Multistep combinational problem (binomial expansion)

[niceboar]

Homework Statement

There are 30 calculators and a teacher selects a group of 25 of them. 4 of them need to be recharged. How many samples of the 25 calculators contain all 4 of the calculators that need to be recharged

a. 30C4
b. 25C4
c. 30C25
d. 26C21
e. none

Homework Equations

nCr = n!/(r!(n!-r!))

The Attempt at a Solution

Well the problem is that I can't make much sense of this.

30C25 would be the total number of combinations of the 25 size group of calculators
25C4 would be how many groups of 4 that could be made from 25 calculators. Since we are looking for 1 group and only one in particular that fits the parameters there must be 1/25C4

but I can't figure out how that's related to the total number of groups 30C25

or could it be
30C25 is the total number of groups

we need to select 4 calculators that needs to be recharged and 21 others

so

25C21 * 25C4 = ways of choosing a group of 25 with our 4 needs to be recharged

I'm really lost here

 

[vela]

Think of it this way. You know 4 of the 25 have to be the ones that need recharging. That leaves 21 spots you have to fill. How many calculators do you have to choose from to fill the 21 spots?

 

[niceboar]

Think of it this way. You know 4 of the 25 have to be the ones that need recharging. That leaves 21 spots you have to fill. How many calculators do you have to choose from to fill the 21 spots?

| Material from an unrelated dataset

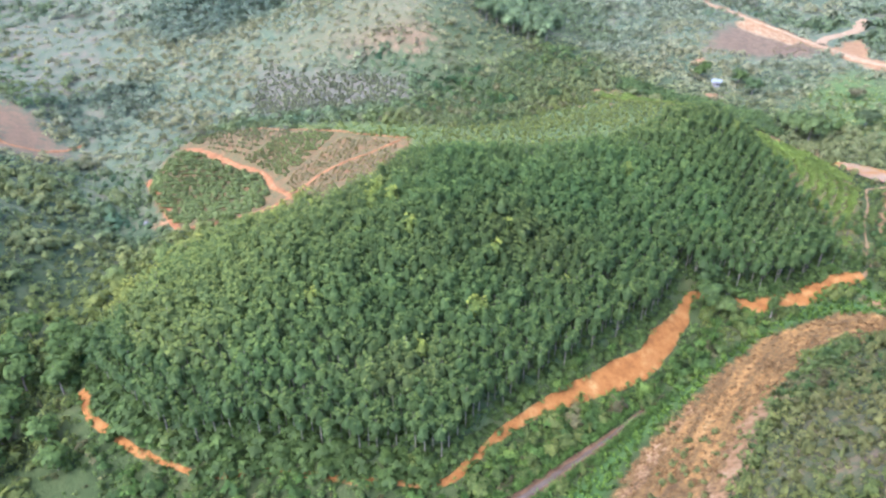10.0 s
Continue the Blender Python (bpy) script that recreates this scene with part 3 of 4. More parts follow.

so 21 blank slots 4 are accounted for already (or the combination doesn't count) in the 25 so I would need to choose 21 calculators from 26 leftover?

26C21? Thank you.

 

[vela]

Exactly.

You could also look at the 5 calculators that aren't chosen. If none of those needs recharging, then the 4 that do must be in the 25. So how many ways can you choose 5 calculators that don't need to be recharged? You'll come up with a different expression than 26C21, but you should be able to show the two answers are in fact equal.

 

[niceboar]

Exactly.

You could also look at the 5 calculators that aren't chosen. If none of those needs recharging, then the 4 that do must be in the 25. So how many ways can you choose 5 calculators that don't need to be recharged? You'll come up with a different expression than 26C21, but you should be able to show the two answers are in fact equal.

26C5 should equal 26C21 although looking at it that way seems more confusing

 

[niceboar]

so part 2 of this problem is

of the 25 how many groups have at least 1 calculator that needs to be recharged

so I need 1 out of the 25 + 2/25 etc

so

25C1 * 30C24 + 25C2 * 30C23 + 25C3 * 30C22 + 25C4 * 30C21

? since I'd choose 1 out of 25 to be broken then choose the remaining 24 to be OK then add the results til 4?

wait this doesn't seem to be right the number would be really large

think this would be total ways?

 

[niceboar]

oh would I do

29C24 + 28C23 + 27C22 + 26C21?

 

[niceboar]

doesn't seem like it'd be right either

looking at the answers

30C25 -> choose any 25 of the 30
25C4 -> all combinations of the 4 in the group of 25

so would it be 30C25 - 25C4? This isn't exactly an answer but there is 30C25 - 26C4 and 30C25 - 26C25

30C25 -> choose any 25
30-4 = 26 so 26C4 doesn't seem to make sense
30C25 -> choose any 25
26C25 -> of the 26 good calculators choose 25

30C25 - 26C25 -> not sure really how to interpret a negative here
choose any 25 of the 30 then subtract the number of combinations of ONLY working calculators = combinations of at least one non working calculator? I am thinking this is the correct answer

 

[vela]

Sorry, I didn't realize you had posted more.

You're now selecting 25 at random and want to know how many of the possible groups have at least 1 calculator that needs to be recharged, right? In this case, it's easier to calculate how many groups there are which contain no calculators that need to be recharged. Then subtract that number from the number of all possible groups.

This is because the complement of "at least 1" is "none".